In Jina, Flows are high-level concepts that define a sequence of steps to accomplish a task. Indexing and querying are two separate Flows; inside each flow, we run parallel Pods to analyze the content. A Pod is a basic processing unit in a Flow that can run as a dockerized application.

This is strategic as it allows us to distribute the load efficiently. In this demo, Pods are programmed to create neural embeddings: one pod to processes text and one for images. Pods can also run in parallel and the results (embeddings from the caption and embeddings from the image) are combined into one single document.

This ability to work with different content types is called multi-modality.

The user uses a text in the query to retrieve an image or vice-versa; the user uses an image, in the query, to retrieve its description.

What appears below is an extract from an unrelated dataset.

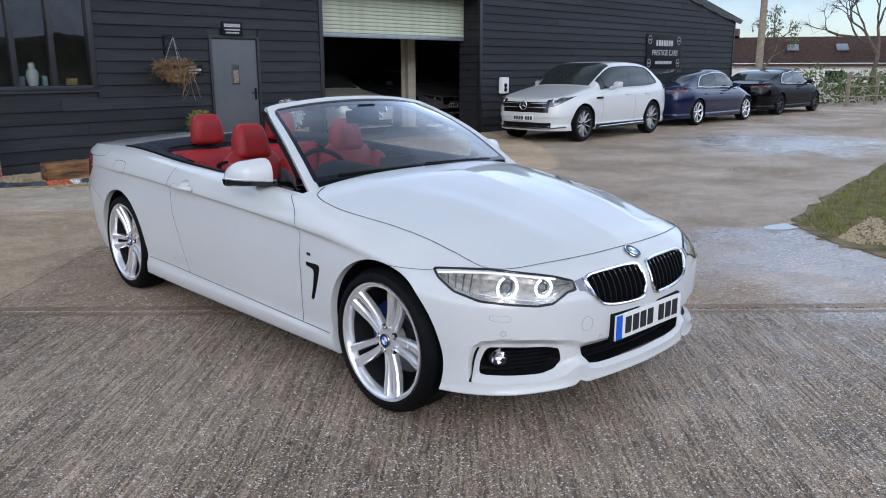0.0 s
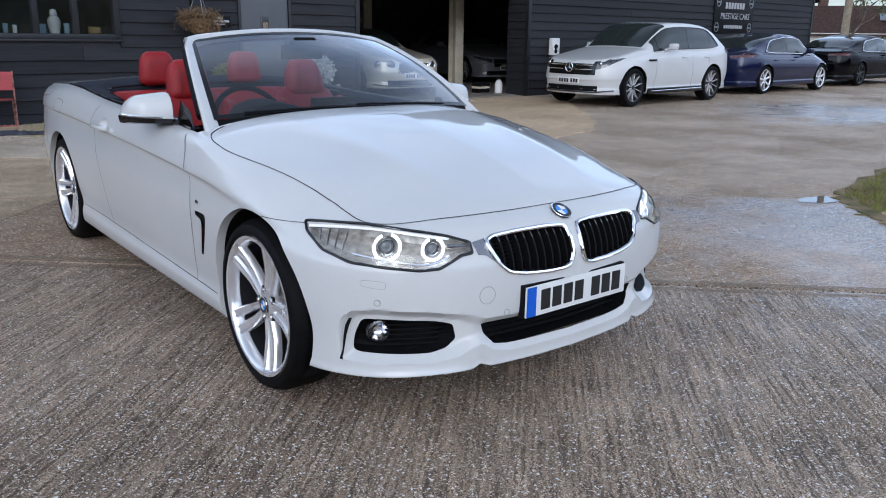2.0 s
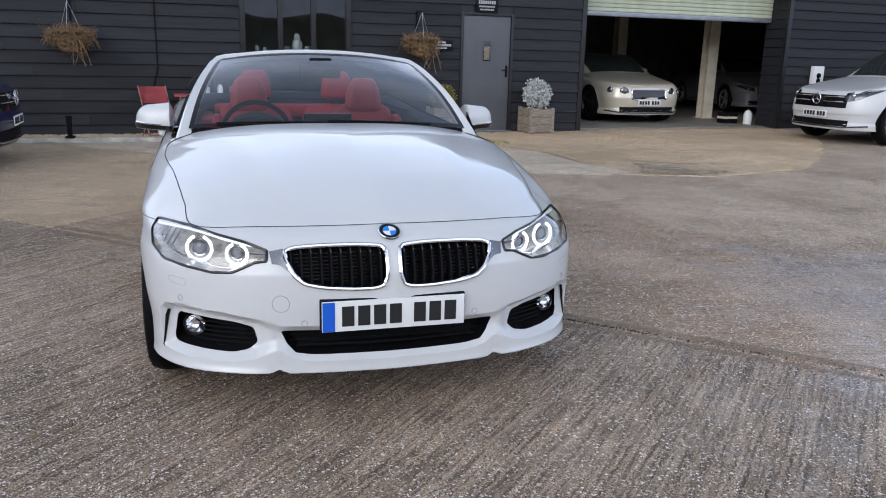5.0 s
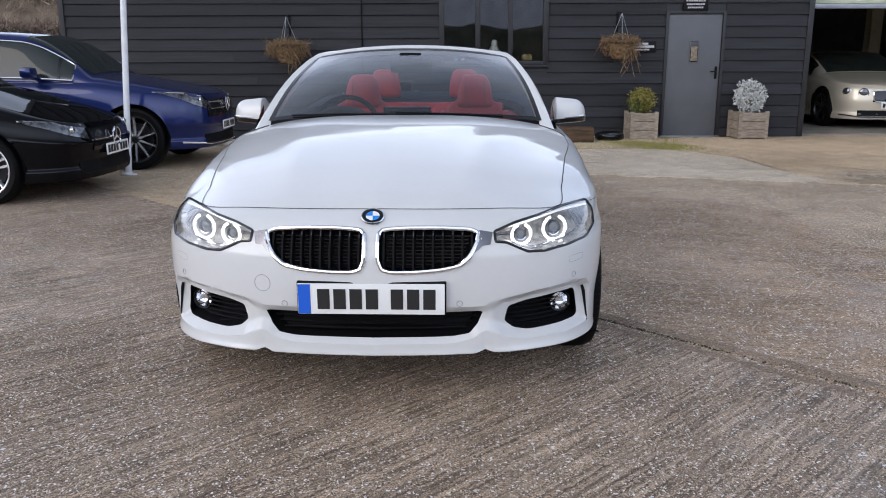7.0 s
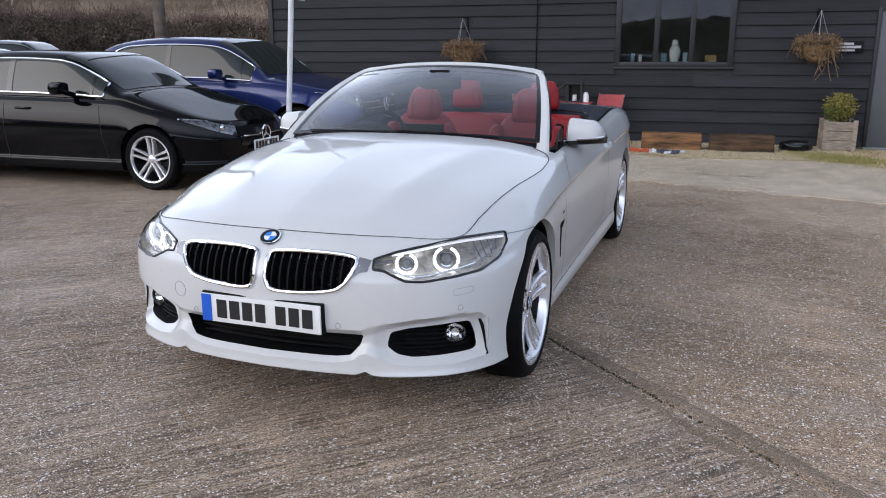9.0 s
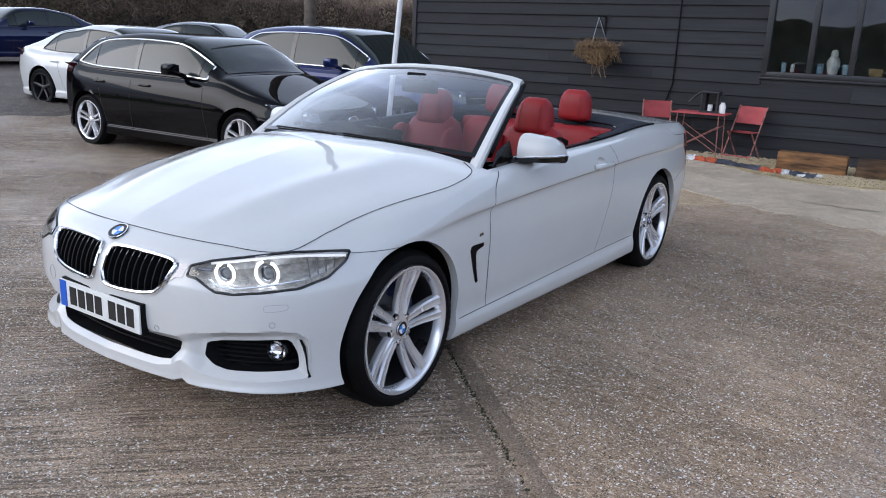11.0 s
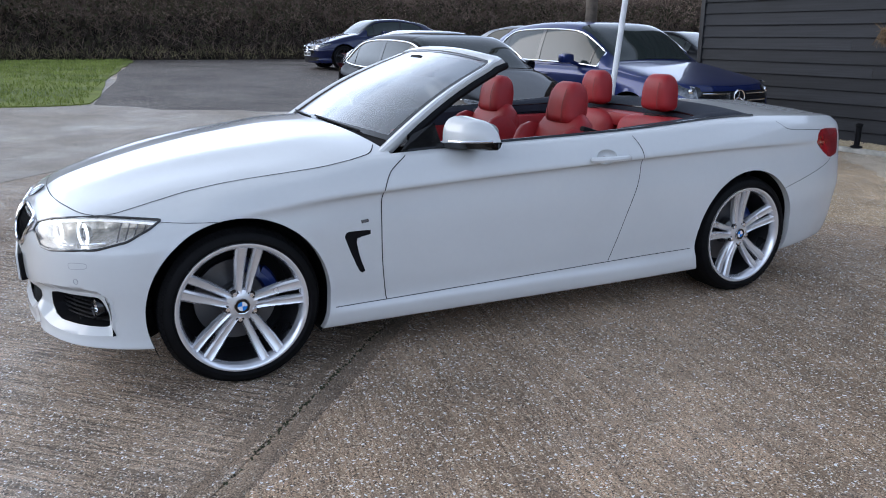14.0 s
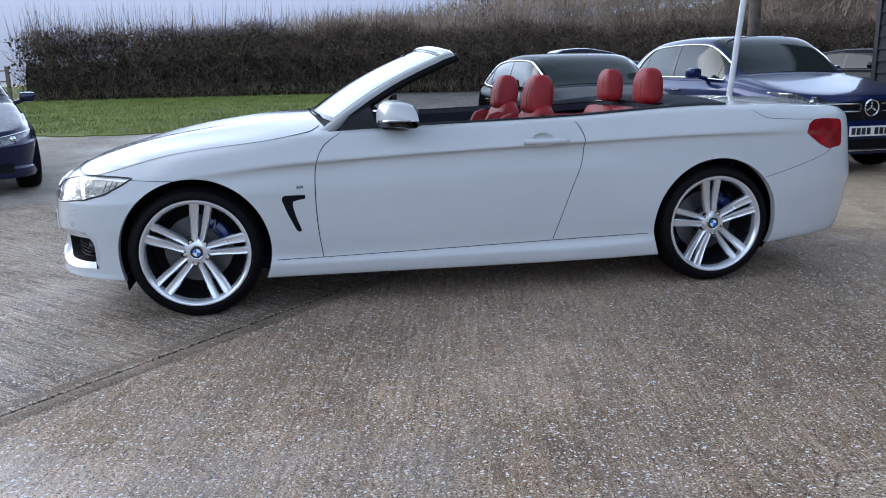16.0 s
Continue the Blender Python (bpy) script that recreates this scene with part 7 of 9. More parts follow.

See in the example below; I make a search using natural language at the beginning and right after, I send an image (from the results of the first search) as query to find its description 👇

Are you ready to innovate your content marketing strategy with AI? Let’s talk!

What is Jina AI?

Han Xiao, Jina AI’s CEO, calls Jina the “TensorFlow” for search 🤩. Besides the fact that I love this definition, Jina is completely open source, and designed to help you build neural (or semantic) search on the cloud. Believe me it is truly impressive. To learn more about Jina, watch Han’s latest video on YouTube “Jina 101: Basic concepts in Jina“.

How can we optimize content for Semantic Search?

Here is what I learned from this experiment:

When creating content, we shall focus on concepts (also referred to as entities) and search intents rather than keywords. An entity is a broader concept that groups different queries. The search intent (or user intent) is the user’s goal when making the query to the search engine. This intent can be expressed using different queries. The search engines interpret and disambiguate the meaning behind these queries by using the metadata that we provide.
Information Architecture shall be designed once we understand the search intent. We are used to thinking in terms of 1 page = 1 keyword, but in reality, as we transition from keywords to entities (or concepts), we can cover the same topic across multiple documents. After crawling the pages, the search engine will work with a holistic representation of our content even when it has been written across various pages (or even different media types).
Adding structured data for text, images, and videos adds precious data points that will be taken into account by the search engine. The more we provide high-quality metadata, the more we help the semantic search engine improve the matching between content and user intent.
Becoming an entity in Google’s Knowledge Graph also greatly helps Google understand who we are and what we write about. It can have an immediate impact across multiple queries that refer to the entity. Read this post to learn more how to create an entity in Google’s graph.

Working with Semantic Search Engines like Google and Bing, require an update of your content strategy and a deep understanding of the principles of Semantic SEO and machine learning.